British retail sales fell at their sharpest pace in one and a half years in January as the harshest cold snap in 30 years and a rise in value-added tax kept people away from the shops.
Coming after news of weak employment and lending data earlier this week, the figures underlined the fragility of Britain's recovery and sent the pound to a nine-month low against the dollar.
The Office for National Statistics said sales volumes, based on a new methodology that includes automotive fuel, fell 1.8% last month. That was more than three times the drop forecasts by analysts and the biggest monthly slide since since June 2008.
On the year, sales were up 0.9%, the weakest annual growth in seven months.
Analysts were reluctant to read too much into the figures given the distortions from the weather, calculation changes and a 2.5 percentage point rise in VAT to 17.5%on January 1. But they agreed there was a growing risk Britain's economy could shrink at the start of this year.

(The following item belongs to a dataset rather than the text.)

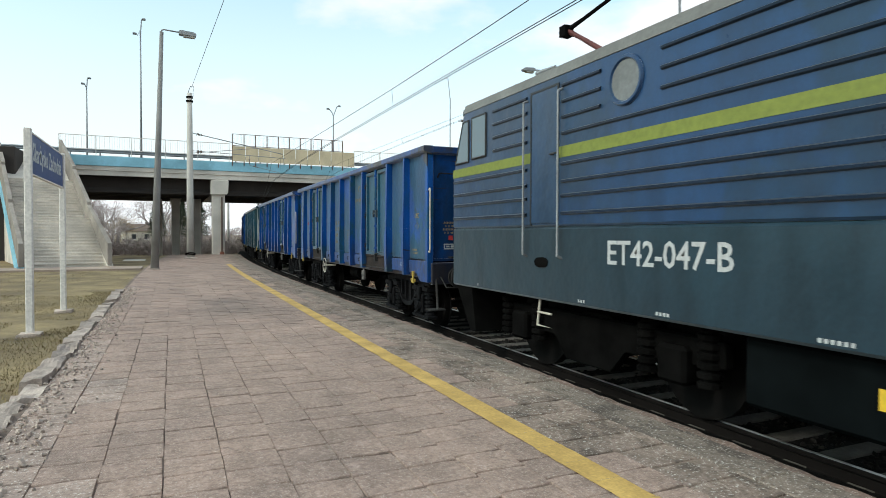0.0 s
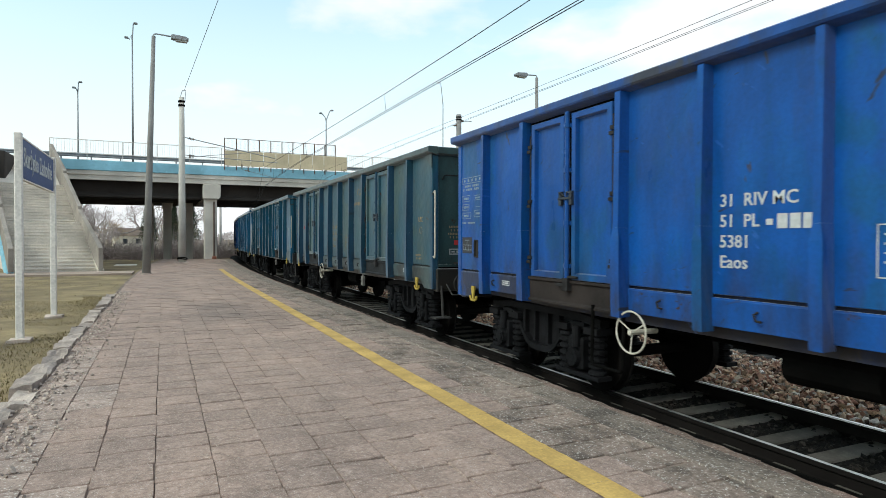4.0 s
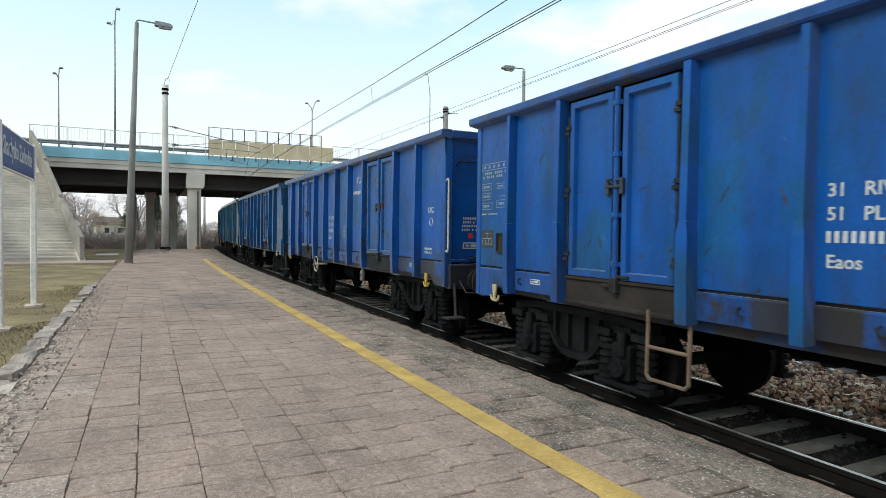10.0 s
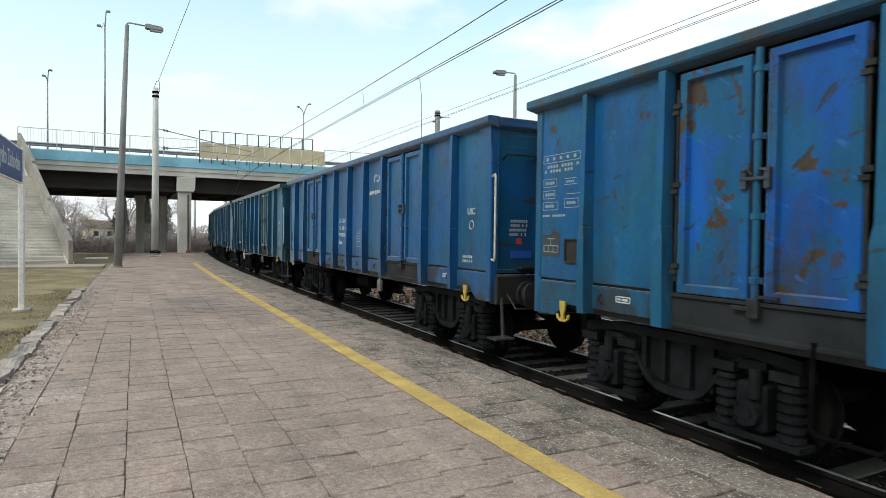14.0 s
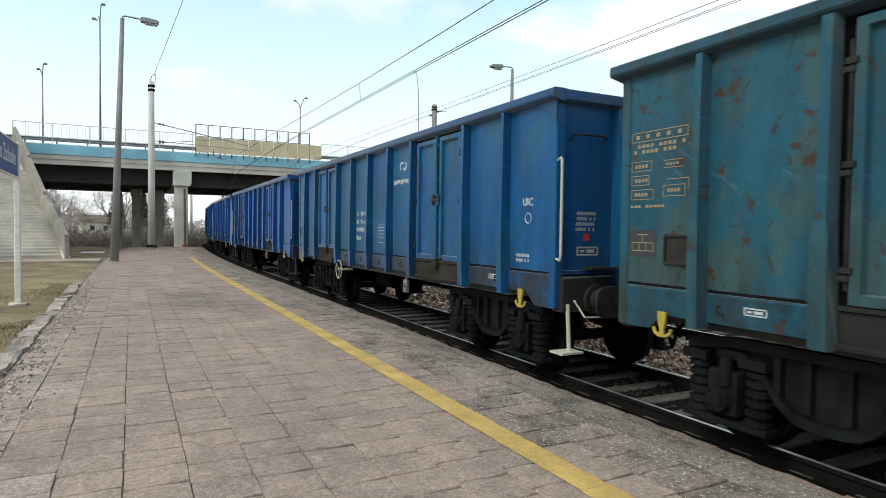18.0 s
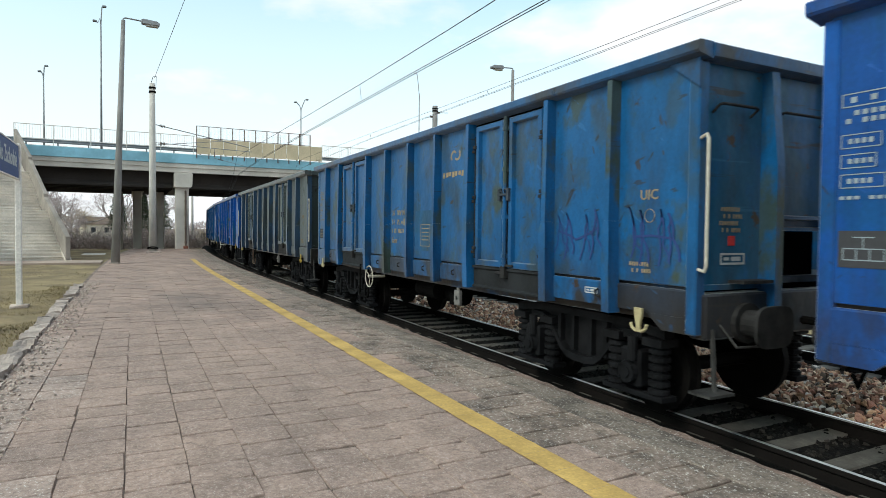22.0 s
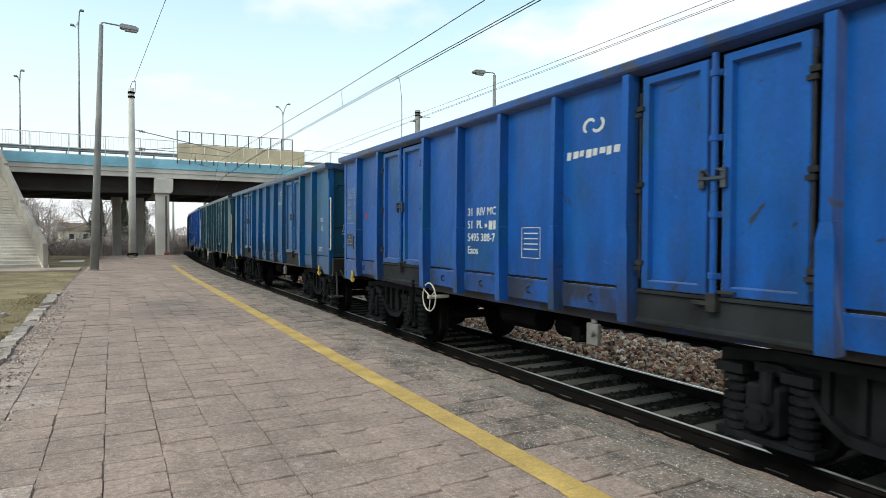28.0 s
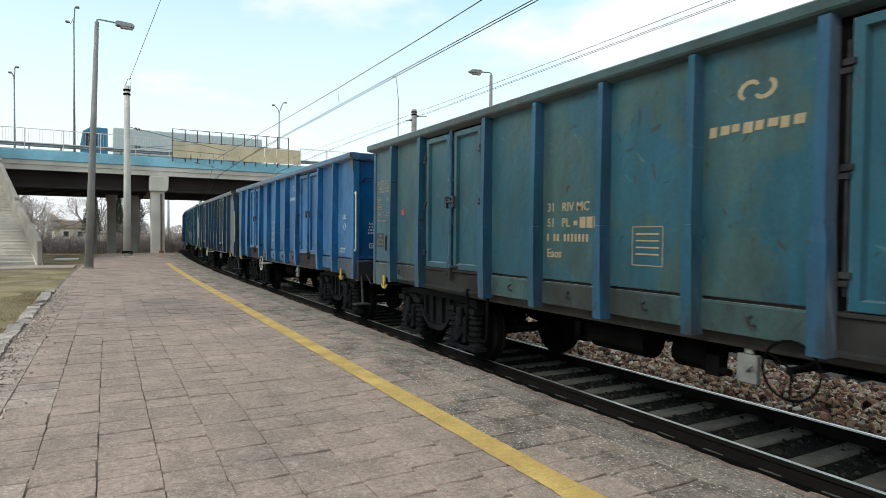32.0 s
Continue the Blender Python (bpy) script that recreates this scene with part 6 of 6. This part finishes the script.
def motions():
    times = [0.5 * i for i in range(65)]
    for k, w in WAGONS:
        walk(w, [(t, stand(GAP0 + (k - 0.5) * PITCH - run(t), 4.3)) for t in times])
    walk(LOCO, [(t, stand(GAP0 - 0.63 - 7.5 - run(t), 4.1)) for t in times])
    for k, ws, ax in WHEELS:
        r = 0.46 if k else 0.6
        base = ws.matrix_basis.copy()
        u0 = GAP0 + (k - 0.5) * PITCH if k else GAP0 - 8.13
        spin = [t / 30 for t in range(961) if -9 < u0 - run(t / 30) < 27]
        rows = []
        if not spin:
            continue
        if spin[0] > 0:
            rows.append((0.0, base))
        d0 = run(spin[0])
        rows += [(t, base @ pose(0, 0, 0, 0, math.degrees((run(t) - d0) / r), 0)) for t in spin]
        if spin[-1] < 32:
            rows.append((32.0, rows[-1][1]))
        walk(ws, rows)
    walk(LORRY_A, [(t, pose(-0.8 + 12.3 * (32.0 - t), 62.5, 7.42, 0, 0, 180)) for t in (0, 8, 16, 24, 28, 30, 31, 32)])
    walk(LORRY_B, [(t, pose(0.2 + 19.0 * (t - 5.5), 58.5, 7.42)) for t in (0, 2, 4, 5, 6, 8, 12, 22, 32)])

# ---- paving slabs, last ----
def slab_mesh(seed, mat):
    """A slab with worn, uneven edges."""
    rg = np.random.default_rng(seed)
    hx, hy, ring_ = PX / 2, PY / 2, []
    for a, b in (((-hx, -hy), (hx, -hy)), ((hx, -hy), (hx, hy)), ((hx, hy), (-hx, hy)), ((-hx, hy), (-hx, -hy))):
        for k in range(3):
            f = k / 3
            p = Vector((a[0] + (b[0] - a[0]) * f, a[1] + (b[1] - a[1]) * f, 0))
            d = abs(rg.normal(0.004, 0.0035)) + (0.004 if k == 0 else 0.0)
            ring_.append(Vector((p.x - math.copysign(d * 0.35, p.x), p.y - math.copysign(d * 1.9, p.y), 0)))
    bm = bmesh.new()
    low = [bm.verts.new((p.x, p.y, -0.05)) for p in ring_]
    mid = [bm.verts.new((p.x, p.y, -0.008)) for p in ring_]
    top = [bm.verts.new((p.x * 0.984, p.y * 0.968, rg.normal(0, 0.0006))) for p in ring_]
    for ra, rb in ((low, mid), (mid, top)):
        for k in range(12):
            bm.faces.new((ra[k], ra[(k + 1) % 12], rb[(k + 1) % 12], rb[k]))
    bm.faces.new(top)
    return mesh_of("slab", bm, mat)


SLABS = [slab_mesh(40 + k, M_SLAB) for k in range(6)]
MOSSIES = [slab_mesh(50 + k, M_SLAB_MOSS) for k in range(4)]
DUSTIES = [slab_mesh(60 + k, M_SLAB_DUST) for k in range(4)]
bm = bmesh.new()
box(bm, -0.192, 0.192, -0.487, 0.487, -0.13, 0.0)
bevel(bm, 0.012)
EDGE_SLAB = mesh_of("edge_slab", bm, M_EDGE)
rng = np.random.default_rng(5)
far_v, far_f = [], []
far_m, far_n = [], []
for i in range(1, 13):
    x = LEFT + 0.10 + PX * (i - 0.5)
    start = -12.0 + rng.uniform(0, PY)
    for j in range(188):
        y = start + PY * j
        dz = 0.003 * noise.noise((x * 1.3, y * 0.9, 2)) + rng.uniform(-0.006, 0.001)
        tilt = rng.normal(0, 0.4, 2)
        bx, by = bent(x + rng.normal(0, 0.003), y)
        ang = 0.0 if y < BEND else -math.degrees((y - BEND) / RAD)
        m = pose(bx, by, dz, tilt[0], tilt[1], ang + rng.normal(0, 0.5))
        if i == 12:      # the last row is broader, up to the edge stones
            m = m @ Matrix.Translation((0.05, 0, 0)) @ Matrix.Diagonal((1.25, 1, 1, 1))
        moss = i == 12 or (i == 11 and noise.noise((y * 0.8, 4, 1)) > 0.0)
        dusty = i == 1 or (i == 2 and noise.noise((y * 0.6, 2, 6)) > 0.15)
        if 2.0 <= y < 10.8:
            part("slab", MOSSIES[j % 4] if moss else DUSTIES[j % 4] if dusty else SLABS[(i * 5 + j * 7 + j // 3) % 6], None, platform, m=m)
        else:
            lv, lf = (far_m, far_n) if moss else (far_v, far_f)
            n = len(lv)
            for zz in (-0.05, 0.0):
                for yy in (-PY / 2 + 0.009, PY / 2 - 0.009):
                    for xx in (-PX / 2 + 0.0025, PX / 2 - 0.0025):
                        lv.append(m @ Vector((xx, yy, zz)))
            lf += [tuple(n + k for k in f) for f in ((4, 5, 7, 6), (0, 1, 5, 4), (2, 6, 7, 3), (0, 4, 6, 2), (1, 3, 7, 5))]
tagged(part("far_slabs", raw_mesh("far_slabs", far_v, far_f, M_SLAB_FAR), None, platform), kind="stuff")
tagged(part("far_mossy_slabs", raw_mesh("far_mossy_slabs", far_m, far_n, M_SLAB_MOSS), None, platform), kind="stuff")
for j in range(66):
    y = -11.3 + 0.98 * j
    bx, by = bent(EDGE - 0.195, y)
    ang = 0.0 if y < BEND else -math.degrees((y - BEND) / RAD)
    part("edge_slab", EDGE_SLAB, None, platform, m=pose(bx + rng.normal(0, 0.006), by, rng.uniform(-0.012, 0.004), rng.normal(0, 0.12), rng.normal(0, 0.5), ang + rng.normal(0, 0.12)))

# narrow worn lip stones over the track
LIPS = []
for q in range(4):
    bm = bmesh.new()
    box(bm, -0.068, 0.068, -0.487, 0.487, -0.5, 0.0)
    bmesh.ops.subdivide_edges(bm, edges=[e for e in bm.edges if abs(e.verts[0].co.y - e.verts[1].co.y) > 0.5], cuts=7)
    for v in bm.verts:
        if v.co.z > -0.1:
            v.co.x += 0.016 * noise.noise((v.co.y * 5, q * 3.0, 1)) * (1 if v.co.x > 0 else 0.2)
            v.co.z += 0.014 * noise.noise((v.co.y * 6, q * 3.0, v.co.x * 9))
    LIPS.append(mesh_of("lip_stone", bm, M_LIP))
for j in range(66):
    y = -11.0 + 0.98 * j
    bx, by = bent(EDGE + 0.075, y)
    ang = 0.0 if y < BEND else -math.degrees((y - BEND) / RAD)
    part("lip_stone", LIPS[j % 4], None, platform, m=pose(bx + rng.normal(0, 0.006), by, -0.028 + rng.uniform(-0.012, 0.006), 0, rng.normal(0, 1.0), ang + rng.normal(0, 0.3)))

motions()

Britain crept out of recession in the fourth quarter of last year, later than most of its peers, growing by just 0.1% on the quarter.
The statistics office said unusually heavy snowfall last month had pushed down sales of household goods, food and fuel. Much of Britain ground to a halt at the start of January when snow and ice made roads impassable, and hundreds of schools and businesses were forced to close.
Weekly sales data for the John Lewis department store chain has, however, shown fairly strong growth in February compared with year-ago figures, providing some evidence for a recovery in retail sales once the severe weather was over.
Fuel sales fell by 11.1% in January as Britons cut down on non-essential journeys, while sales of household goods fell by 13.4%, the biggest monthly drop since January 1988.
UK retail prices rose an annual 2.3% in January, the fastest rise since September 2008, when consumer price inflation was running at a record high 5.2%.
The Bank of England remains convinced that price pressures will prove short-lived and inflation will fall back to target later this year. It has held interest rates at a record low 0.5% since last March and is not expected to raise them until the end of the year at the earliest.